Die erbsengroßen Modellgehirne, die ein Team um den Biologen Alysson Muotri von der University of California angefertigt hat, können sicherlich noch keinen klaren Gedanken fassen. In der Art, wie sich die Stammzellklümpchen entwickelten und verhielten, erkannten die Forscher jedoch erstaunliche Ähnlichkeiten zu unseren grauen Zellen – zumindest zu deren Anfängen. Über mehrere Monate hinweg bildeten sich aus den Vorläufern unterschiedliche Zelltypen heraus (im Bild verschiedenfarbig markiert), die sich in einer gehirntypischen dreidimensionalen Struktur organisierten.

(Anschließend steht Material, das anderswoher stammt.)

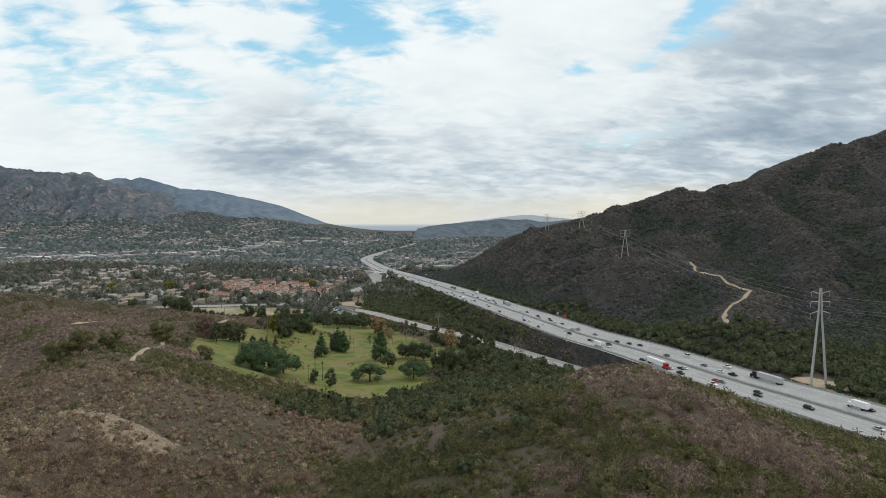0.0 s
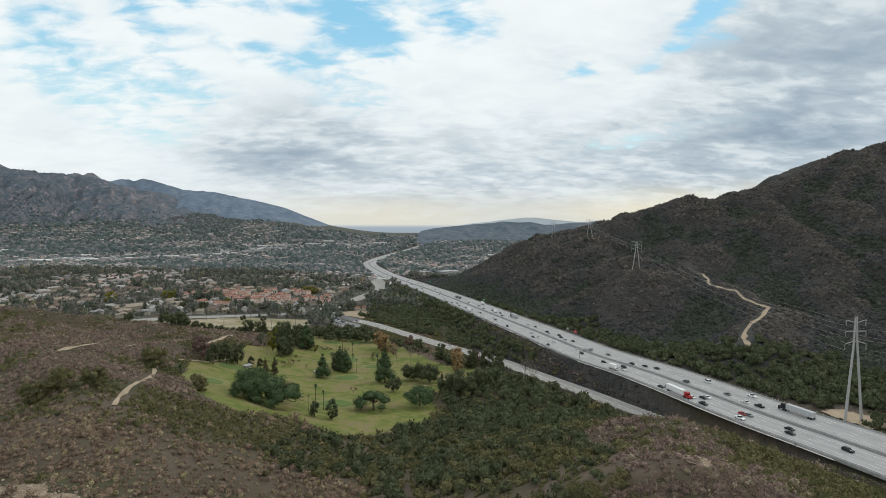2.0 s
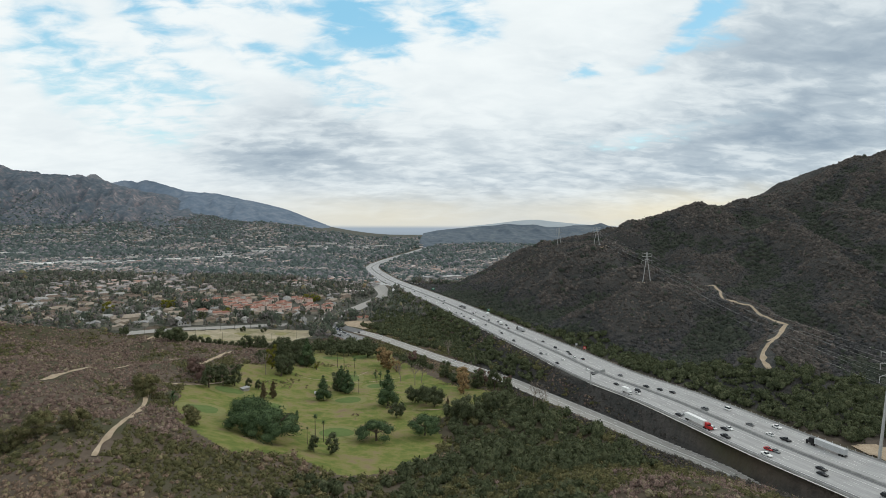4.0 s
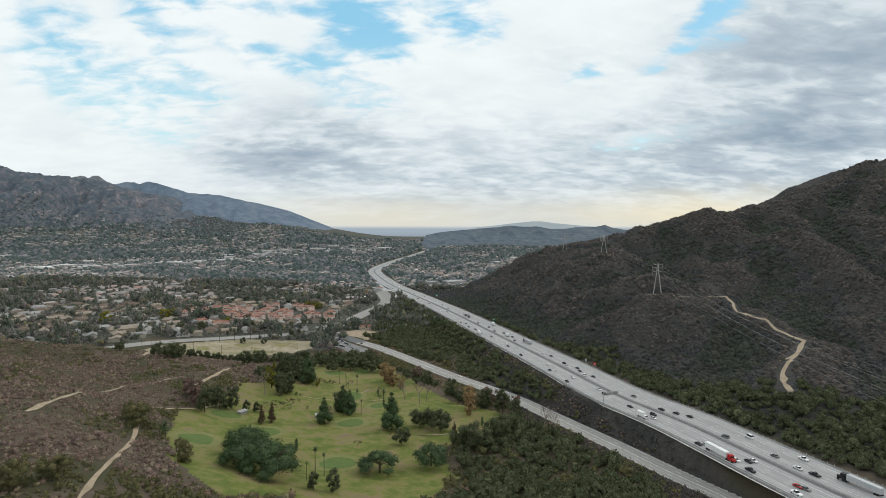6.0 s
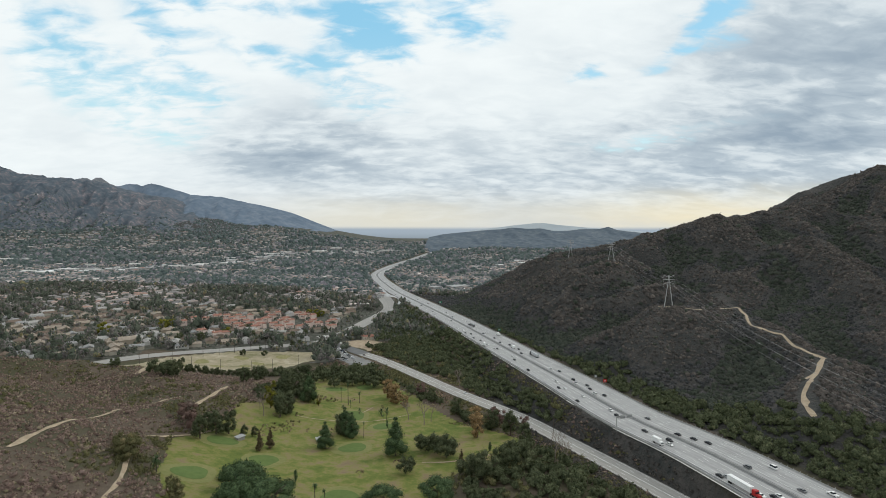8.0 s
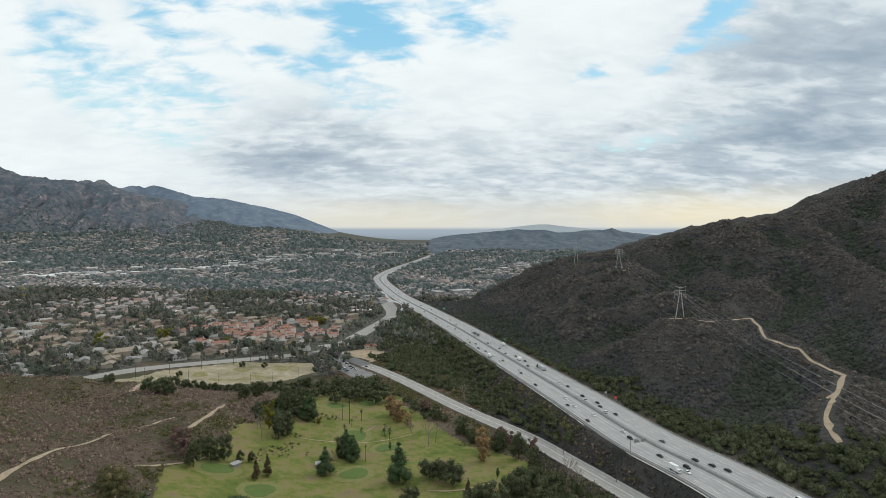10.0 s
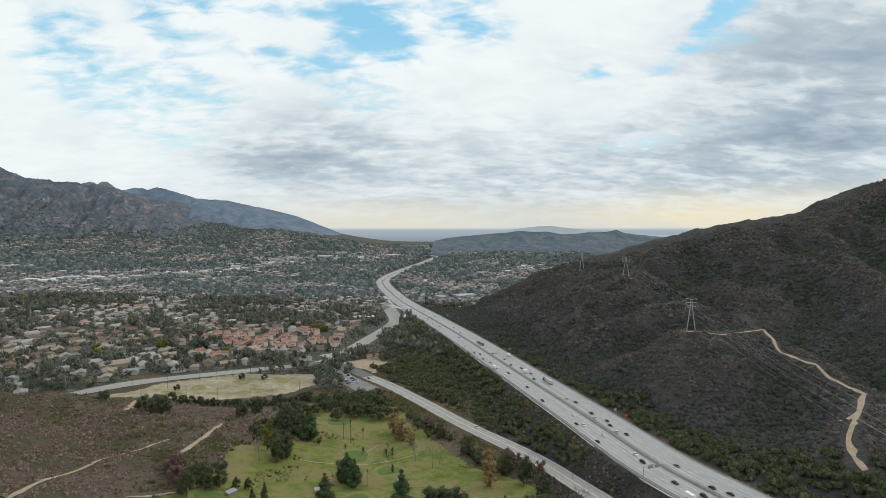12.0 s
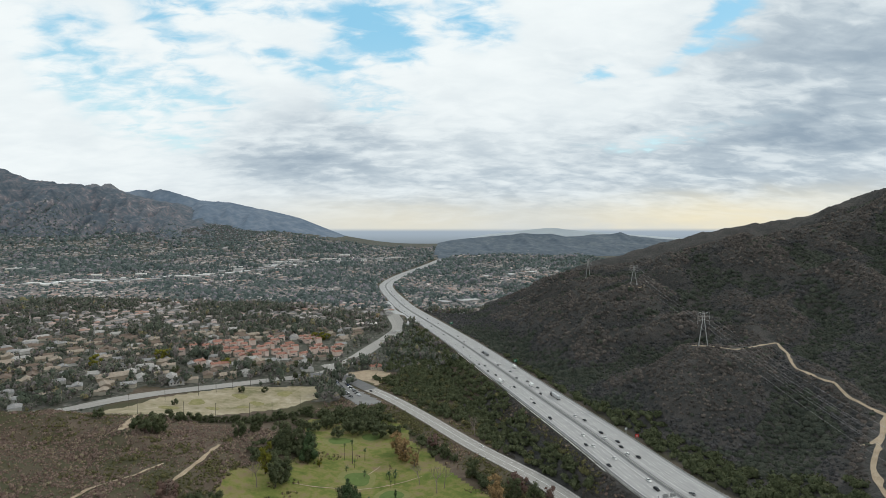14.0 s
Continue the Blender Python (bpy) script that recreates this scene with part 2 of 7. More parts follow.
def ground(x, y):
    """Height of the ground at x, y (arrays)."""
    x, y = np.asarray(x, float), np.asarray(y, float)
    base = np.interp(y, VALLEY_Y, VALLEY_Z)
    west = np.clip(-200 - x, 0, 200)
    base = base + smooth(520, 680, y) * (0.10 * west * smooth(2600, 900, y) + 0.012 * np.clip(-400 - x, 0, 4000) * smooth(600, 1500, y))
    base = base + 0.35 * np.clip(-x - 330, 0, 400) * smooth(520, 300, y) * 0.25 + 1.0 * fbm(x, y, 60, 2, 5) * smooth(900, 500, y)
    base = base + 0.040 * np.clip(y - 2300, 0, 2500) * smooth(-500, -1500, x) + 0.055 * np.clip(y - 2600, 0, 2400) * smooth(-900, -2600, x)
    side = smooth(-15, 25, x - np.interp(y, FREEWAY[:, 1], FREEWAY[:, 0])) * smooth(1500, 1250, y)
    base = base + side * np.maximum(0, np.interp(y, FREEWAY[:, 1], FREEWAY[:, 2]) + 0.5 - base)
    stack, k = [base], 5.0
    for slope, rnd, pts in RIDGES:
        stack.append(ridge_height(x, y, slope, rnd, pts))
    stack = np.array(stack)
    top = stack.max(0)
    h = top + k * np.log(np.exp((stack - top) / k).sum(0)) - 1.0
    rise = np.clip((h - base) / 45, 0, 1)
    far = 0.45 + 0.55 * smooth(300, 700, np.hypot(x, y))
    gully = 1 - 2 * np.abs(fbm(x + 0.4 * y, y - 0.3 * x, 95, 4, 11))
    spur = spurs(x, y)
    cut = smooth(60, 150, x) * smooth(300, 500, y) * smooth(1700, 1300, y)
    for pts in QUIET:
        cut = cut * smooth(8, 75, near_line(x, y, pts)[0])
    h = h + far * rise * (5.5 * gully * (1 - 0.7 * cut) + 19.0 * cut * spur - 3.0 - 2.0 * cut + 2.0 * fbm(x, y, 22, 3, 31))
    d, z = near_line(x, y, TRACK)
    k = smooth(3, 26, d)
    h = h * k + z[..., 0] * (1 - k)
    d, z = near_line(x, y, FREEWAY[::5])
    k = smooth(27, np.where(x > np.interp(y, FREEWAY[:, 1], FREEWAY[:, 0]), 92, 58), d)
    h = h * k + (z[..., 0] - 0.5) * (1 - k)
    d2, z2 = near_line(x, y, CANYON_ROAD[::3])
    k = smooth(8, 24, d2)
    h = h * k + (z2[..., 0] - 0.4) * (1 - k)
    k = 1 - (1 - smooth(25.5, 31, d)) * smooth(8.2, 13, d2)
    return h * k + (z[..., 0] - 0.5) * (1 - k)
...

Doch das ist noch nicht alles: Die reifen Nervenzellen schlossen sich zusammen und feuerten gemeinsam oder zeitversetzt; sie bildeten also dynamische Netzwerke aus. Die elektrischen Ströme, die dabei flossen, ähnelten denen eines Frühgeborenen, schreibt das Team um Muotri in der Fachzeitschrift »Cell Stem Cell«.

Bereits seit einigen Jahren dienen aus Stammzellen hergestellte Gehirnmodelle – so genannte zerebrale Organoide – dazu, die Entwicklung des menschlichen Gehirns zu untersuchen. Allerdings konnte man darin bisher noch keine neuronalen Netzwerke nachweisen. Indem es Bedingungen wie die Nährstoffversorgung für die anspruchsvollen Stammzellen optimierte, gelang es dem Team um Muotri, die Zellkulturen weiter reifen zu lassen als bisher. Zehn Monate lang wuchsen die Gehirne heran. Dabei wurden sie nicht nur größer, sondern veränderten auch ihre Zusammensetzung und damit ihre elektrische Aktivität. Während des ersten Monats bestanden sie noch zu über 70 Prozent aus nichtleitenden Nervenvorläuferzellen. Doch bereits nach zwei Monaten konnten die Forscher mittels Elektroden im Gewebe bestimmte Aktivitätsmuster nachweisen. Diese Spannungsmuster stammten von reifen Neuronen, die sich vernetzt hatten; sie veränderten sich im Lauf der Zeit und waren nach zehn Monaten sogar in einigen Parametern mit dem EEG – also den aufgezeichneten Hirnströmen – von Frühgeborenen vergleichbar.

Zudem bevölkerten immer mehr Gliazellen die Minigehirne; über 40 Prozent machten die stützenden und isolierenden Hilfszellen schließlich aus. Zum Vergleich: Ein erwachsenes Gehirn besteht zu mehr als der Hälfte aus Gliazellen. Um festzustellen, um welche Zelltypen es sich jeweils handelte, färbten die Forscher bestimmte charakteristische Proteine auf der Oberfläche und im Inneren der Zellen an (siehe Bild). So konnten sie auch die räumliche Anordnung der Zelltypen innerhalb eines Minigehirns untersuchen.

Obwohl die Organoide etwa eine Million Mal kleiner sind als ein menschliches Gehirn, glauben Muotri und seine Kollegen, dass sie dessen früher Entwicklung mit ihren Modellen einen Schritt näher gekommen sind. Unter anderem schließen sie aus ihren Beobachtungen, dass die Entwicklung von neuronalen Netzwerken im Gehirn eines Embryos nach einem festen genetischen Programm abläuft.